Nearly 26 years ago, Duke star Christian Laettner hit a shot off of a long Grant Hill pass that lives in NCAA Tournament lore.
That improbable play from 1992 happened roughly a decade, give or take, before either Rhyle McKinney or Gabby Standifer were even born. But yet, Tuesday night, the Argyle (Texas) girls basketball players pulled off a great impression of the famous buzzer beater.
Off a long pass from Standifer, McKinney hit a shot at the horn to earn Argyle a 65-63, double-overtime over Lincoln (Dallas) in a Class 4A Region II quarterfinal.
The Dallas Morning News tells the story, while Twitter user Tammy Hogeboom (@thogeboom) caught the moment on camera.
With 2.2 seconds on the clock, the Fresno State-bound Standifer threw a pass the length of the court from under her team’s basket. While Laettner was more or less stationary on the play that beat Kentucky, McKinney sprinted to catch up to the pass. The ball bounced, hitting McKinney in stride. She grabbed it, shot, and buried the shot from just outside the free throw line.

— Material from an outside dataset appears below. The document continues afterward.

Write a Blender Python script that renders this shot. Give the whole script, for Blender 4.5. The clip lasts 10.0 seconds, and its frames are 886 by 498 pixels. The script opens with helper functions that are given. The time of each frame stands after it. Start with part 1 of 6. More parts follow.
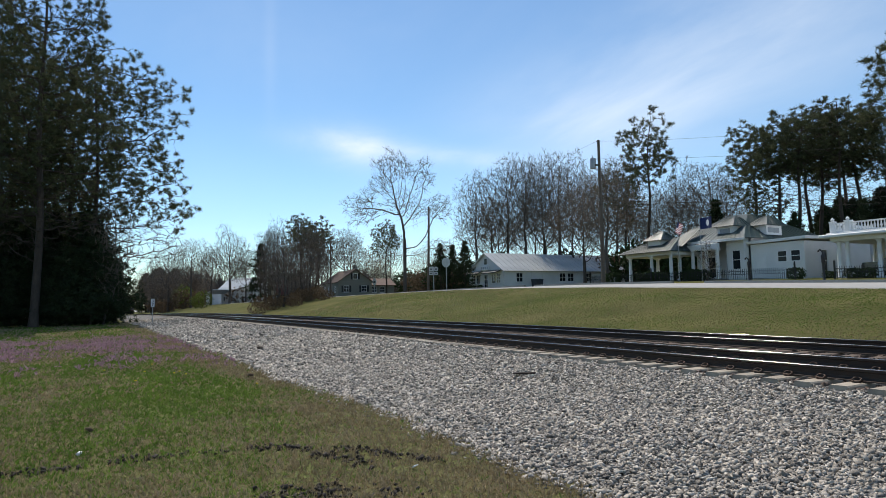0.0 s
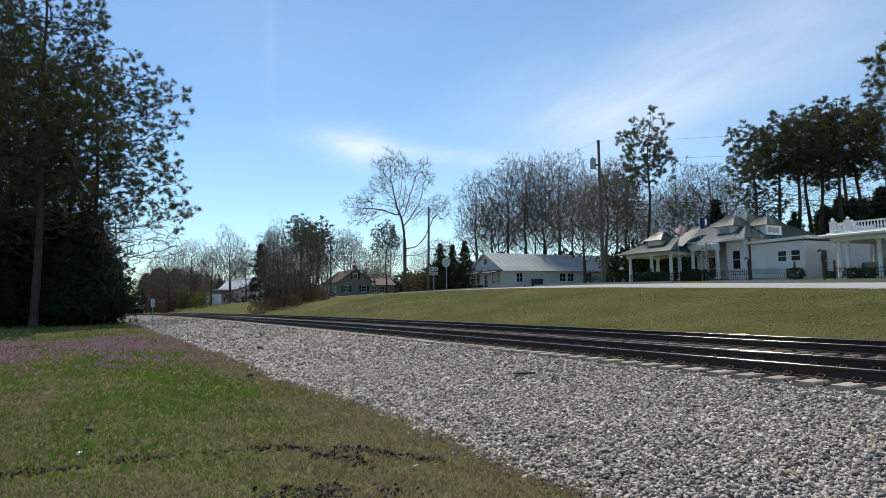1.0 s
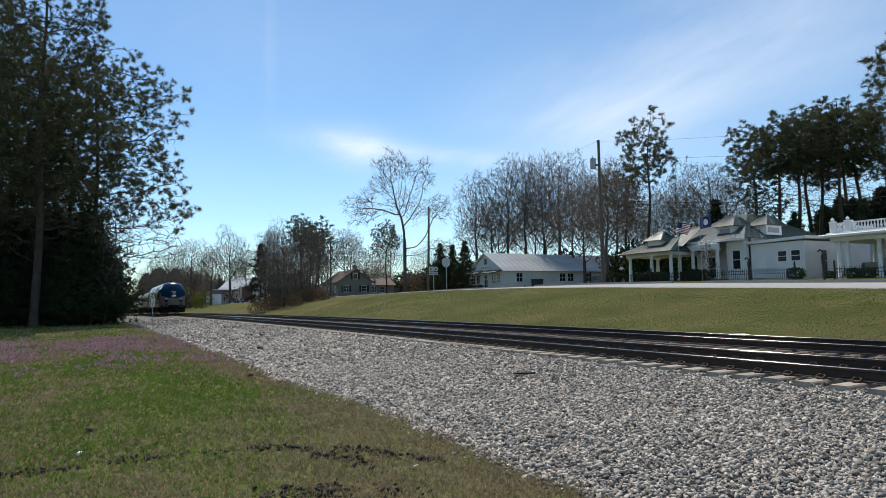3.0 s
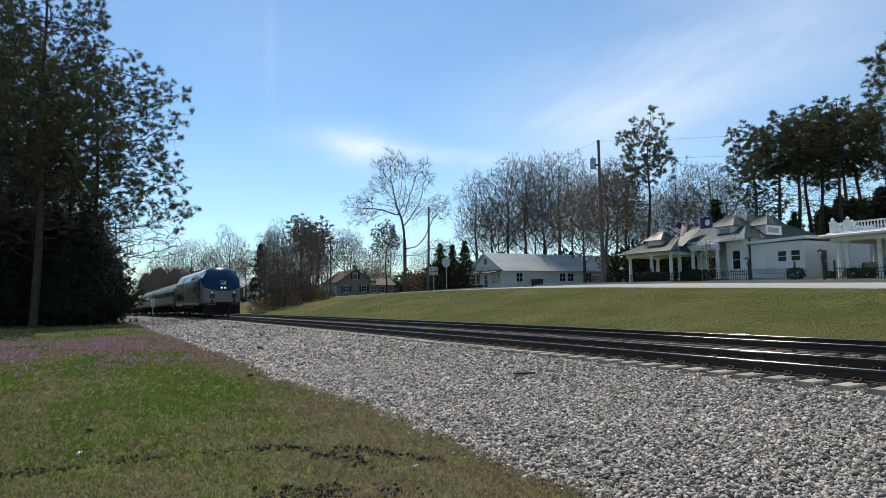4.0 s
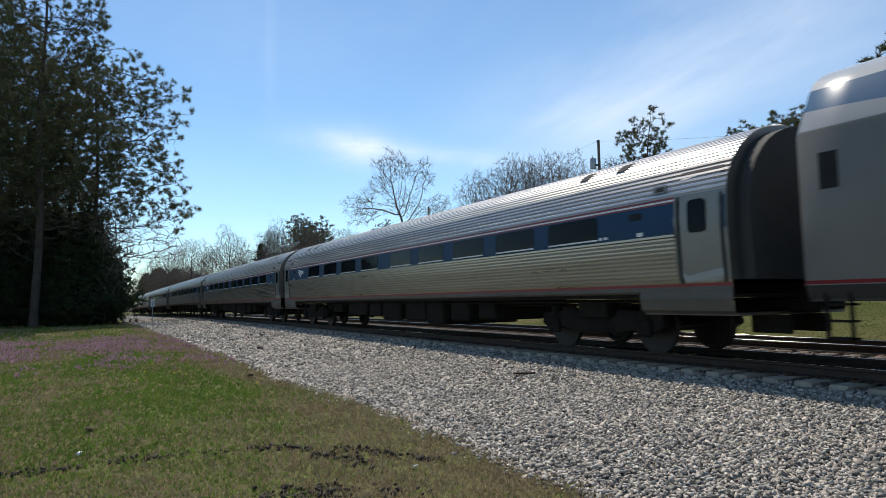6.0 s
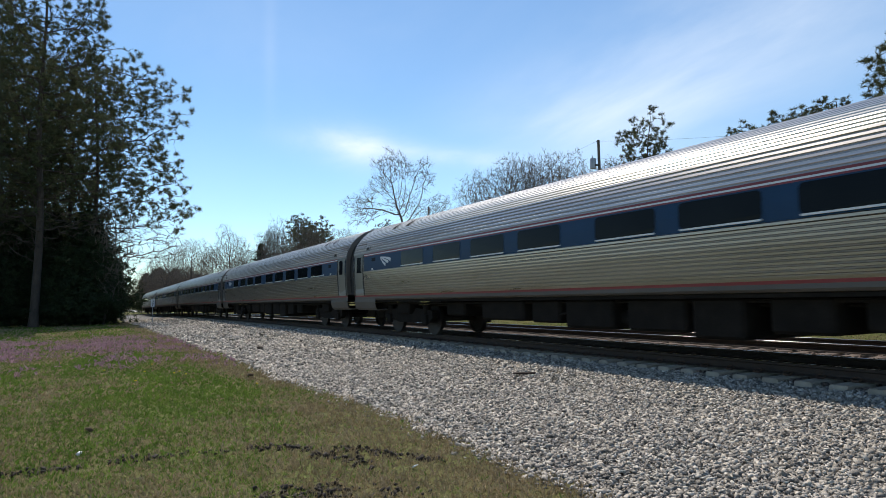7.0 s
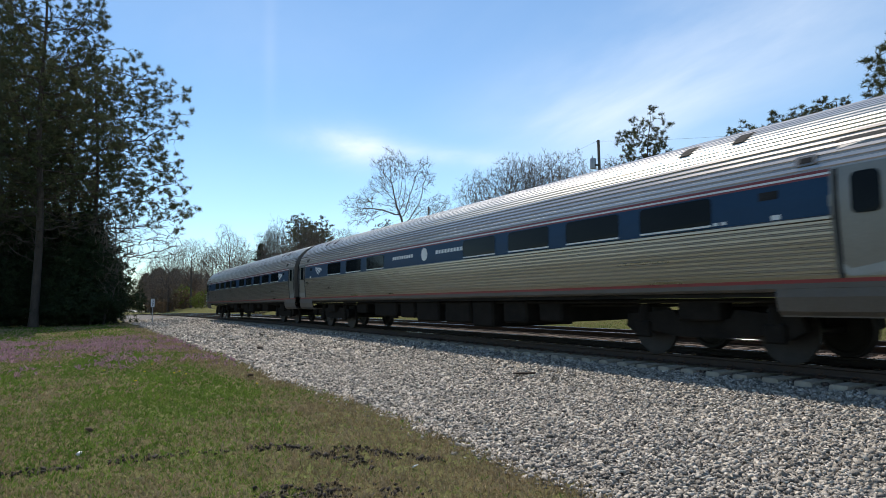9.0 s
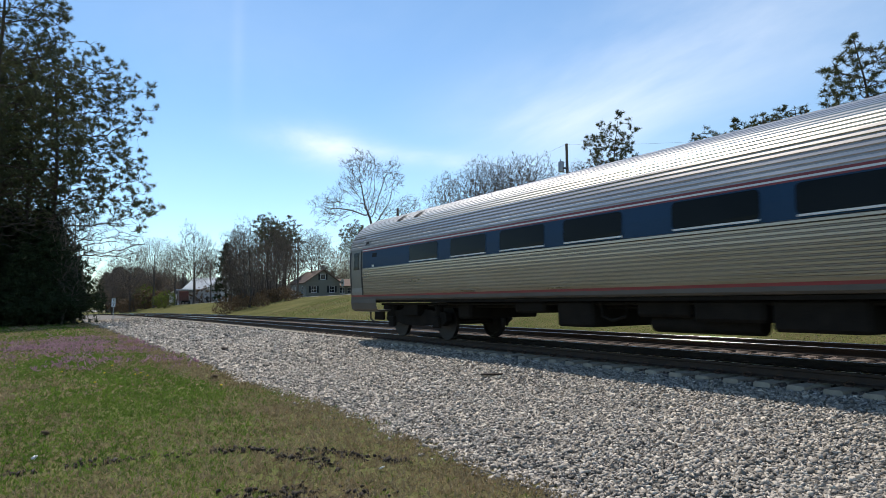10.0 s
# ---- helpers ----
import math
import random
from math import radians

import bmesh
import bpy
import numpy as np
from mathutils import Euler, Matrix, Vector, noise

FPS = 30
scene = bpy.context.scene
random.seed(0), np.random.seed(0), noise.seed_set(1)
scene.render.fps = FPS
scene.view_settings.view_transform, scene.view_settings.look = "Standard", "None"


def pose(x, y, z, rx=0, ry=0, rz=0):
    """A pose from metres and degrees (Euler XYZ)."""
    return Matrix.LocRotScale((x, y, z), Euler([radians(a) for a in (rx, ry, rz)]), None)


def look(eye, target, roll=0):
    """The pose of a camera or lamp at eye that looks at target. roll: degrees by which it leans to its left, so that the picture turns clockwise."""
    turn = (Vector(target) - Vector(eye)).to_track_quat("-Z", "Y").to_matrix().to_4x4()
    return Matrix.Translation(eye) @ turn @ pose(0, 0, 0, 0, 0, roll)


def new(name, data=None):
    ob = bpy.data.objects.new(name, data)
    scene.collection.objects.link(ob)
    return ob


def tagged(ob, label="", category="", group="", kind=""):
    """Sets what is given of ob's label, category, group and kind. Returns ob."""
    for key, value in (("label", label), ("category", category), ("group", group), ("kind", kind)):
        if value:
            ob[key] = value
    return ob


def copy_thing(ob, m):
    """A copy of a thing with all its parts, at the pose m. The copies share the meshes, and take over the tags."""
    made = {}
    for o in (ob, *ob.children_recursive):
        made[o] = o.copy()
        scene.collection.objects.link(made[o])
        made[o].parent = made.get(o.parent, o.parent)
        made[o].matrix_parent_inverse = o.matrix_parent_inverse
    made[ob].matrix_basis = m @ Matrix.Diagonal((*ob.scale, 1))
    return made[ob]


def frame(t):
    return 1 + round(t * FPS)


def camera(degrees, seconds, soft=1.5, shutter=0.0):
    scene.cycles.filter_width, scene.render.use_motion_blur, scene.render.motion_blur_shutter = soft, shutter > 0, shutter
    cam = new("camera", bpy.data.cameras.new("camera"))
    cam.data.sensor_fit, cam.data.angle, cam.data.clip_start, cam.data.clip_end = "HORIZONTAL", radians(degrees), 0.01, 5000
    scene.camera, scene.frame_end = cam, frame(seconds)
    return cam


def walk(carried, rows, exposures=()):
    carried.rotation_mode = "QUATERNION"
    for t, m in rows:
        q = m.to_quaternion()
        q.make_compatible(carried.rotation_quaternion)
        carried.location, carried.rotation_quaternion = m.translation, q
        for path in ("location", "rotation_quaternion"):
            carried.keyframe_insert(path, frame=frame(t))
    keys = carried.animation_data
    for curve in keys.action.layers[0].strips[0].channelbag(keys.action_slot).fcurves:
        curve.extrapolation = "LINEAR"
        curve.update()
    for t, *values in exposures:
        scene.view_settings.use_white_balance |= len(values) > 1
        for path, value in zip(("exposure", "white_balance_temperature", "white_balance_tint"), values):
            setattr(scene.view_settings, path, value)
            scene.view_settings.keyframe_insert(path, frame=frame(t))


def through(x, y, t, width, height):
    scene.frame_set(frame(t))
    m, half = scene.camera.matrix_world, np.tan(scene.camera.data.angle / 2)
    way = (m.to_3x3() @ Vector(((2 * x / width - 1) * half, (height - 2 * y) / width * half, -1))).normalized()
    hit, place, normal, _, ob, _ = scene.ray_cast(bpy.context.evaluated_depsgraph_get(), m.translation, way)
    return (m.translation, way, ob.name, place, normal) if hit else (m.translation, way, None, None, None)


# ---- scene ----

And the celebration was on.
The Morning News asked Argyle coach Chance Westmoreland Wednesday if McKinney’s shot reminded him of Laettner’s.
“Not at the time, but then somebody told me our radio crew, that’s what they were saying on the radio.”
Per the Morning News, three-time defending 4A state champion Argyle (30-7) got the ball after a charge was called on Lincoln star Kennedy Taylor. The Texas State-bound Taylor fouled out on that play, giving Argyle time to draw up a play without being forced to call a timeout.
“When you foul out, they get 30 seconds,” Westmoreland said. “I didn’t use a timeout. I just called them over to the huddle and basically said, ‘The main thing we want to do here is get the ball in and not have a turnover. Worst case, we’re going to the third overtime and their best player just fouled out.”
While Westmoreland originally drew the play up for freshman Sydney Standifer, it was McKinney who broke deep and got behind the defense like on a Hail Mary play in football.
“It’s just one of those plays,” Westmoreland told the Morning News. “You don’t really practice those, but they sure look good when they work out.”
Laettner’s shot in 1992 gave Duke a 104-103 win over Kentucky in overtime, propelling the Blue Devils to a second straight NCAA title. Argyle will look to similarly use a last-second shot as a springboard.